▸ What you need to do
Reproduce the listing exactly, with no pictures in your copy.

- - - - -

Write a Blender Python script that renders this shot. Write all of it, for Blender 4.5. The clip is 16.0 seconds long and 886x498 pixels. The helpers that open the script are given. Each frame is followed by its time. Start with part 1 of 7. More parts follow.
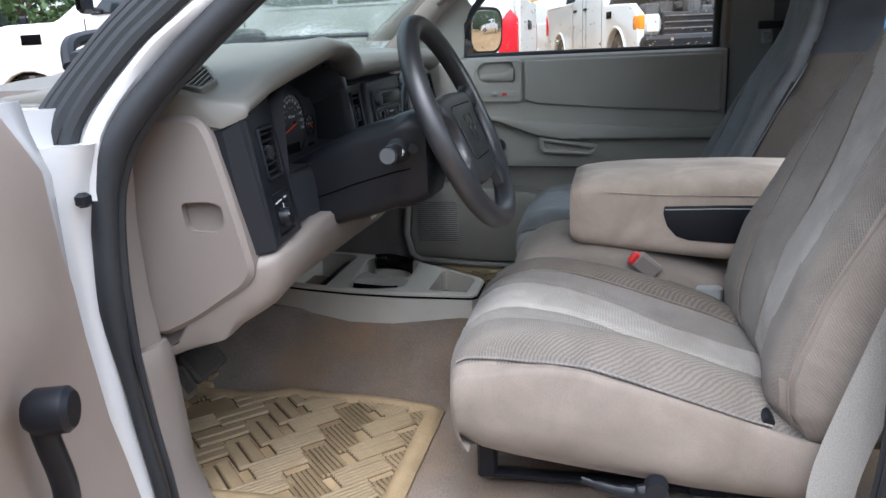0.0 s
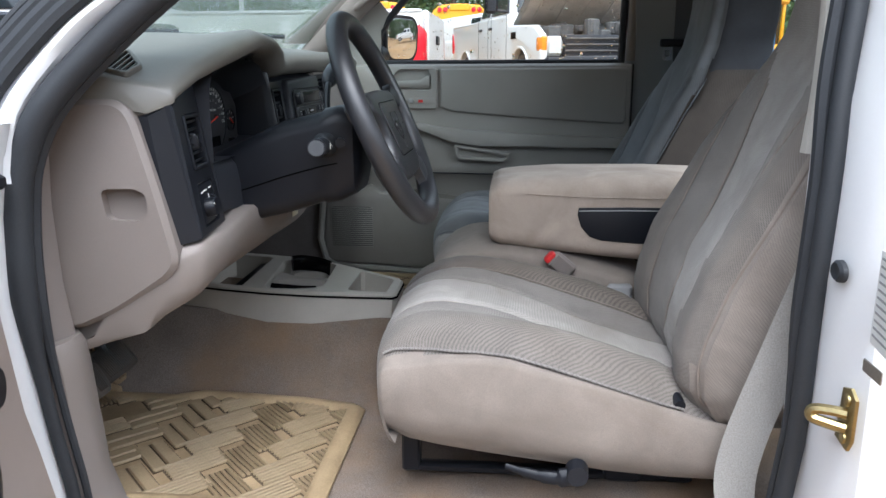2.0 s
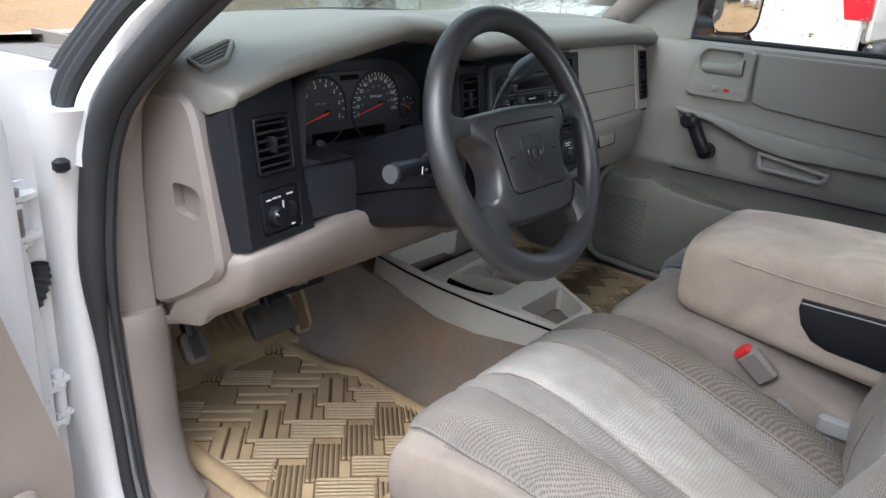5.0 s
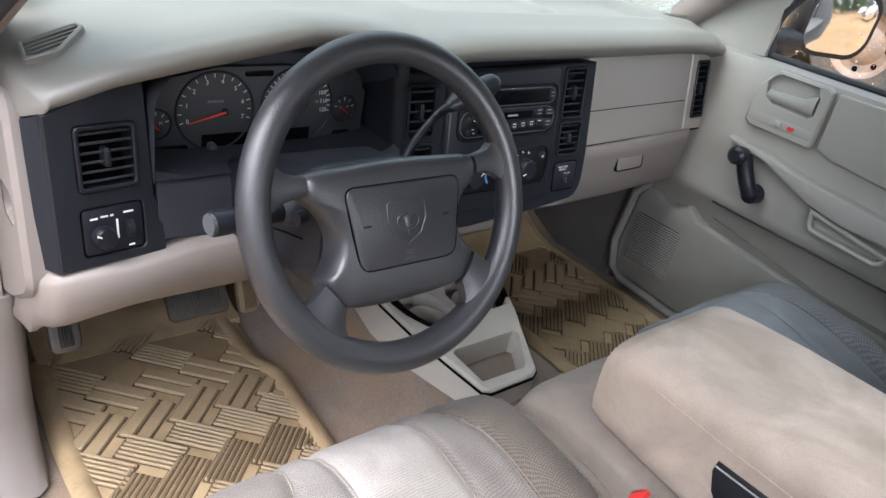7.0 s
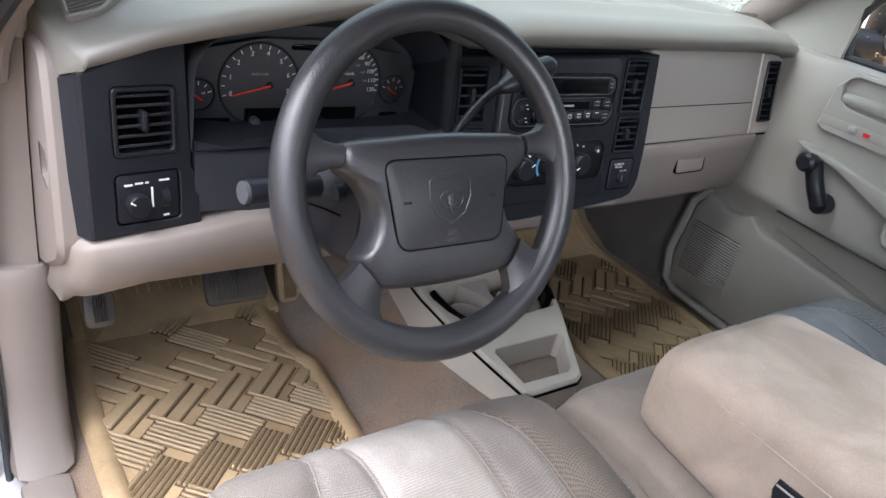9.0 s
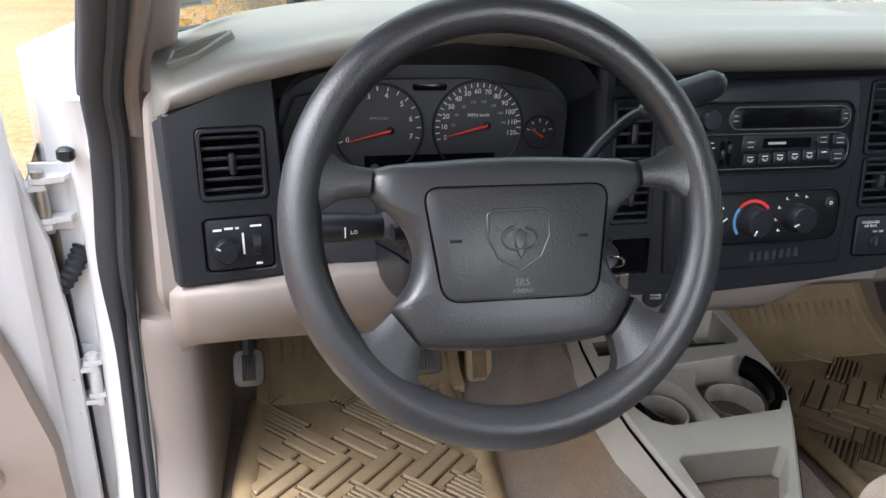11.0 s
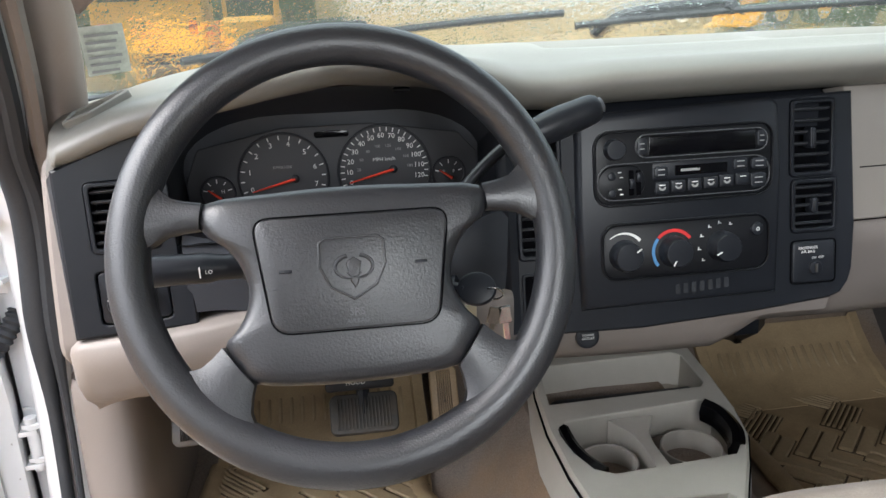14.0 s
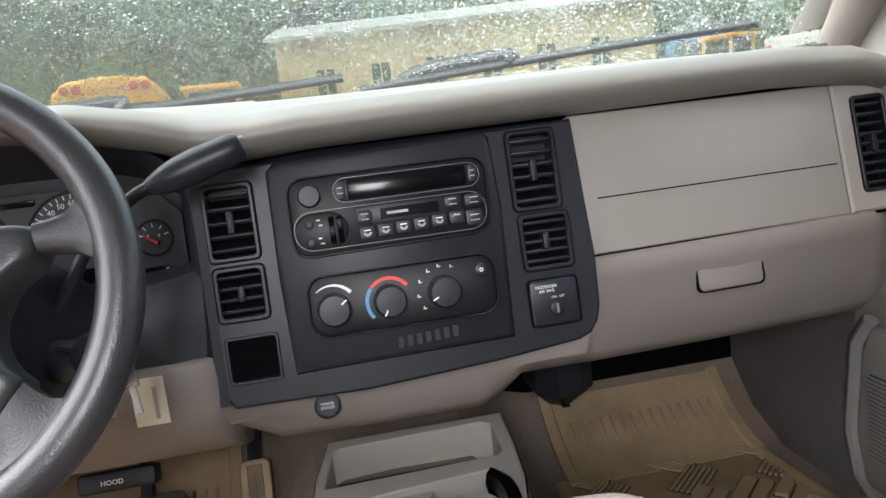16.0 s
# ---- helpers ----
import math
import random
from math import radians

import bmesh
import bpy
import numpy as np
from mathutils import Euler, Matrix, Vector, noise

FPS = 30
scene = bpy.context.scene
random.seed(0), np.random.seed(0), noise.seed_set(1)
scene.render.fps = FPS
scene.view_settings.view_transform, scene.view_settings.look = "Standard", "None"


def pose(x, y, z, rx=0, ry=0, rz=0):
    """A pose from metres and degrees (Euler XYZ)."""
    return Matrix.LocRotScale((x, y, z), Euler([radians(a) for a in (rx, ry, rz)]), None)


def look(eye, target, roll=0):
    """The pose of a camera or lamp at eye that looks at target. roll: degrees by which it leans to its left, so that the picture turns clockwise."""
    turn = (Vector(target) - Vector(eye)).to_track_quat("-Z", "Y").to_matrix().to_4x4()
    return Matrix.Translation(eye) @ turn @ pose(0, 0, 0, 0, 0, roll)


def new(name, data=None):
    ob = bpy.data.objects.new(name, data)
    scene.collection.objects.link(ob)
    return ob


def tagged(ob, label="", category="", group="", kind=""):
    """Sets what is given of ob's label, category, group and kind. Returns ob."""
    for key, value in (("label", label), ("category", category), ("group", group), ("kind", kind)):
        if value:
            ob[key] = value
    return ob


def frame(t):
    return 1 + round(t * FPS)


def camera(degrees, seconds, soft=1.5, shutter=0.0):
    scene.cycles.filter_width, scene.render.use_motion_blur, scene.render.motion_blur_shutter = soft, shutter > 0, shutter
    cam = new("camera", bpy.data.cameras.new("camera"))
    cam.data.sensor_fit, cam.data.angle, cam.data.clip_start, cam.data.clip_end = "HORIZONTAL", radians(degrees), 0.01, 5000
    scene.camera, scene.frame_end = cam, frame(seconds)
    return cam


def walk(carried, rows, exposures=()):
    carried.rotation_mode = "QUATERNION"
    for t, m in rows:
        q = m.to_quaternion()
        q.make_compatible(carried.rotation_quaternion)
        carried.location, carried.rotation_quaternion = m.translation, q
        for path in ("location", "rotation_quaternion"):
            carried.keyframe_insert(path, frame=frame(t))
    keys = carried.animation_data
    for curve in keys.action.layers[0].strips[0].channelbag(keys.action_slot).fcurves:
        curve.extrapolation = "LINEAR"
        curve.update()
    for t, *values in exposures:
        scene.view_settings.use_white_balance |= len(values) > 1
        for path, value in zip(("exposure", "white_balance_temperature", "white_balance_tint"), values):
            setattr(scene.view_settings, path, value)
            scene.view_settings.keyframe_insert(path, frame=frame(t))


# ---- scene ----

- - - - -

▸ Task solution
Write a Blender Python script that renders this shot. Write all of it, for Blender 4.5. The clip is 16.0 seconds long and 886x498 pixels. The helpers that open the script are given. Each frame is followed by its time. Start with part 1 of 7. More parts follow.
0.0 s
2.0 s
5.0 s
7.0 s
9.0 s
11.0 s
14.0 s
16.0 s
# ---- helpers ----
import math
import random
from math import radians

import bmesh
import bpy
import numpy as np
from mathutils import Euler, Matrix, Vector, noise

FPS = 30
scene = bpy.context.scene
random.seed(0), np.random.seed(0), noise.seed_set(1)
scene.render.fps = FPS
scene.view_settings.view_transform, scene.view_settings.look = "Standard", "None"


def pose(x, y, z, rx=0, ry=0, rz=0):
    """A pose from metres and degrees (Euler XYZ)."""
    return Matrix.LocRotScale((x, y, z), Euler([radians(a) for a in (rx, ry, rz)]), None)


def look(eye, target, roll=0):
    """The pose of a camera or lamp at eye that looks at target. roll: degrees by which it leans to its left, so that the picture turns clockwise."""
    turn = (Vector(target) - Vector(eye)).to_track_quat("-Z", "Y").to_matrix().to_4x4()
    return Matrix.Translation(eye) @ turn @ pose(0, 0, 0, 0, 0, roll)


def new(name, data=None):
    ob = bpy.data.objects.new(name, data)
    scene.collection.objects.link(ob)
    return ob


def tagged(ob, label="", category="", group="", kind=""):
    """Sets what is given of ob's label, category, group and kind. Returns ob."""
    for key, value in (("label", label), ("category", category), ("group", group), ("kind", kind)):
        if value:
            ob[key] = value
    return ob


def frame(t):
    return 1 + round(t * FPS)


def camera(degrees, seconds, soft=1.5, shutter=0.0):
    scene.cycles.filter_width, scene.render.use_motion_blur, scene.render.motion_blur_shutter = soft, shutter > 0, shutter
    cam = new("camera", bpy.data.cameras.new("camera"))
    cam.data.sensor_fit, cam.data.angle, cam.data.clip_start, cam.data.clip_end = "HORIZONTAL", radians(degrees), 0.01, 5000
    scene.camera, scene.frame_end = cam, frame(seconds)
    return cam


def walk(carried, rows, exposures=()):
    carried.rotation_mode = "QUATERNION"
    for t, m in rows:
        q = m.to_quaternion()
        q.make_compatible(carried.rotation_quaternion)
        carried.location, carried.rotation_quaternion = m.translation, q
        for path in ("location", "rotation_quaternion"):
            carried.keyframe_insert(path, frame=frame(t))
    keys = carried.animation_data
    for curve in keys.action.layers[0].strips[0].channelbag(keys.action_slot).fcurves:
        curve.extrapolation = "LINEAR"
        curve.update()
    for t, *values in exposures:
        scene.view_settings.use_white_balance |= len(values) > 1
        for path, value in zip(("exposure", "white_balance_temperature", "white_balance_tint"), values):
            setattr(scene.view_settings, path, value)
            scene.view_settings.keyframe_insert(path, frame=frame(t))


# ---- scene ----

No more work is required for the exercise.